To avoid these constitutional and interpretive problems, Agudath Israel submits, the Court should revisit the Title VII accommodation obligation, and bring it into line with that established by the ADA by requiring an employer claiming "undue hardship" to show that reasonably accommodating an employee's religion would entail "significant difficulty or expense".

Furthermore, just as the ADA instructs that "significant difficulty or expense" is to be determined in light


of factors specifically relevant to the disability context, as enumerated in 42 U.S.C. 12111(10)(B), so too would "significant difficulty or expense" be determined for purposes of Title VII in light of factors specifically relevant to the context of religious observance. These factors are already spelled out in existing EEOC guidelines, 29 CFR 1605.2(e), and include: "the identifiable cost [of the accommodation] in relation to the size and operating cost of the employer, and the number of individuals who will in fact need particular accommodation"; and the extent to which the accommodation would require "a variance from a bona fide seniority system" that "would deny another employee his or her job or shift preference guaranteed by that system."

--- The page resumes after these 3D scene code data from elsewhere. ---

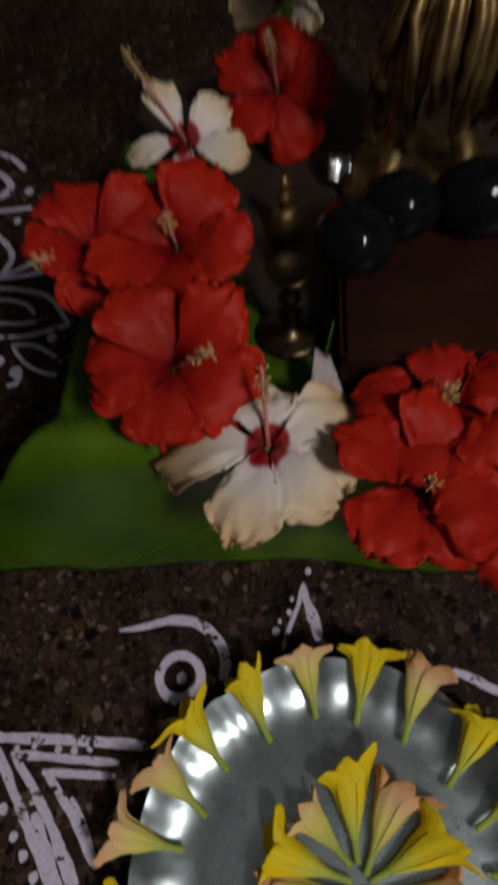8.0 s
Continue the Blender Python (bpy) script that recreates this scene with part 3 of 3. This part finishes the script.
# rosette in the middle
trumpet(-0.0000, 0.0230, 0.011, 6, 8, 0.0720, "y", 80, (14, 66, 35, 20, 12), (1.0, 0.98, 0.9, 0.9, 1.16), 0.4)
trumpet(0.0050, 0.0170, 0.011, -27, 7, 0.0755, "p", 85, (2, 8, 10, 20, 44), (0.95, 1.0, 0.9, 0.9, 1.06), 0.2)
trumpet(0.0080, 0.0130, 0.011, -60, 7, 0.0760, "y", 70, (10, 64, 30, 20, 32), (1.0, 1.08, 0.9, 0.9, 1.12), 0.3)
trumpet(0.0040, 0.0070, 0.011, -93, 7, 0.0760, "p", 100, (16, 38, 20, 25, 46), (0.9, 1.0, 0.9, 0.95, 1.16), 0.3)
trumpet(0.0040, 0.0010, 0.011, -134, 8, 0.0690, "y", 82, (22, 42, 20, 25, 24), (0.95, 1.06, 0.9, 0.95, 1.08), 0.3, 0.0, 0.15, 1.1)
trumpet(0.0030, -0.0030, 0.011, -171, 9, 0.0640, "y", -4, (64, 26, 36, 66, 92), (1.1, 1.18, 0.8, 1.1, 1.05), 0.2, 0.0, 0.22, 0.95, 0.58, 1.3, 0.95, 46, 0.36)
trumpet(-0.0010, 0.0020, 0.011, 148, 8, 0.0640, "p", 75, (8, 14, 15, 20, 30), (0.86, 1.1, 0.9, 0.9, 1.02), 0.1)
trumpet(-0.0020, 0.0080, 0.011, 102, 7, 0.0720, "p", 96, (2, 24, 15, 10, 6), (0.98, 1.06, 0.95, 0.9, 1.0), 0.1)
trumpet(-0.0050, 0.0130, 0.011, 73, 8, 0.0720, "y", 95, (20, 58, 30, 25, 50), (0.92, 1.08, 0.9, 1.0, 1.1), 0.3)
trumpet(-0.0050, 0.0220, 0.011, 48, 10, 0.0560, "p", 70, (6, 52, 20, 20, 16), (1.0, 1.0, 0.9, 0.95, 1.08), 0.2, 0.0, 0.2)

# ---- stool ----
DECK = 0.236
stool = tagged(new("low_stool"), "low stool with chalky green legs under a banana leaf", "stool")
stool.location = (0.035, 0.435, 0)
block("seat", (0.458, 0.375, 0.022), (0, 0, DECK - 0.011), M_WOOD, stool, "dark wooden seat board", 0.004)
for sx in (-1, 1):
    block("side_rail", (0.02, 0.33, 0.035), (sx * 0.200, 0, DECK - 0.040), M_WOOD, stool, "", 0.003)
for sy in (-1, 1):
    block("cross_rail", (0.38, 0.02, 0.035), (0, sy * 0.155, DECK - 0.040), M_WOOD, stool, "", 0.003)
for sx in (-1, 1):
    for sy in (-1, 1):
        bm = bmesh.new()
        rings = []
        for h, out, w in ((0.0, 0.018, 0.044), (0.01, 0.016, 0.043), (0.05, 0.008, 0.039), (0.11, 0.002, 0.037), (0.18, 0.0, 0.037), (DECK - 0.022, 0.0, 0.042)):
            cx, cy = sx * (0.203 + out * 0.5), sy * (0.157 + out * 0.2)
            rings.append([bm.verts.new((cx + a * w / 2, cy + b * w / 2, h)) for a, b in ((-0.8, -1), (0.8, -1), (1, -0.8), (1, 0.8), (0.8, 1), (-0.8, 1), (-1, 0.8), (-1, -0.8))])
        for lo, hi in zip(rings, rings[1:]):
            for k in range(8):
                bm.faces.new((lo[k], lo[(k + 1) % 8], hi[(k + 1) % 8], hi[k]))
        bm.faces.new(list(reversed(rings[0])))
        bm.faces.new(rings[-1])
        part("leg", bm, M_LEG, stool, "chalky green painted leg")

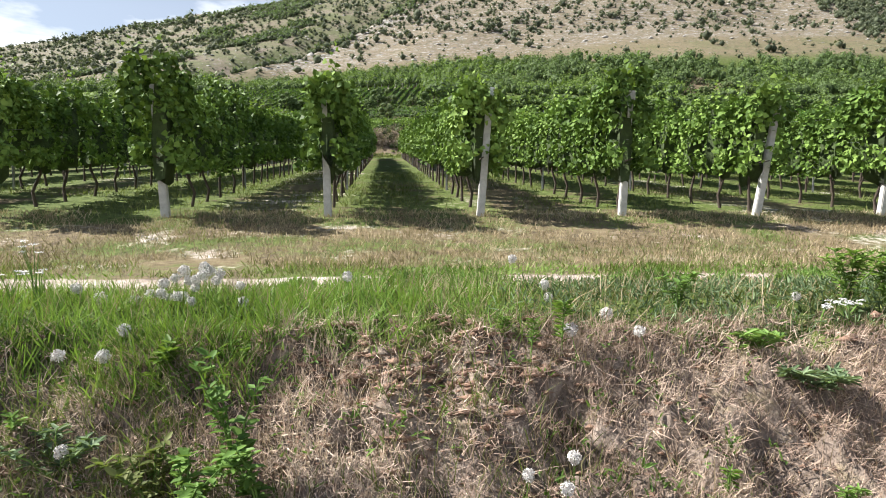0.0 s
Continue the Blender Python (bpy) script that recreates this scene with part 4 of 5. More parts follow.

Elevating the level of protection for religiously observant employees under Title VII as suggested herein would not, in Agudath Israel's view, create independent First Amendment establishment clause problems of the type the Court discerned in Estate of Thornton v. Caldor, 472 U.S. 703 (1985). The infirmity of the Connecticut law at issue there, which directed employers to permit any employee to take off from work on the employee's chosen day of Sabbath, was its "absolute and unqualified" nature. 472 U.S. at 709. For example, noted the Court, "there is no exception when honoring the dictates of Sabbath observers would cause the employer substantial economic burdens or when the employer's compliance would require the imposition of significant burdens on other employees required to work in place of the Sabbath observers." 472 U.S. at 709-10 [emphasis added; footnote omitted]. Under Title VII, in contrast, the employer's obligation to provide reasonable accommodation of an employee's religion is by no means


"absolute and unqualified" -- even if "undue hardship" is interpreted, as it is under the ADA, to require an employer who seeks to be excused from such accommodation to demonstrate "significant difficulty or expense."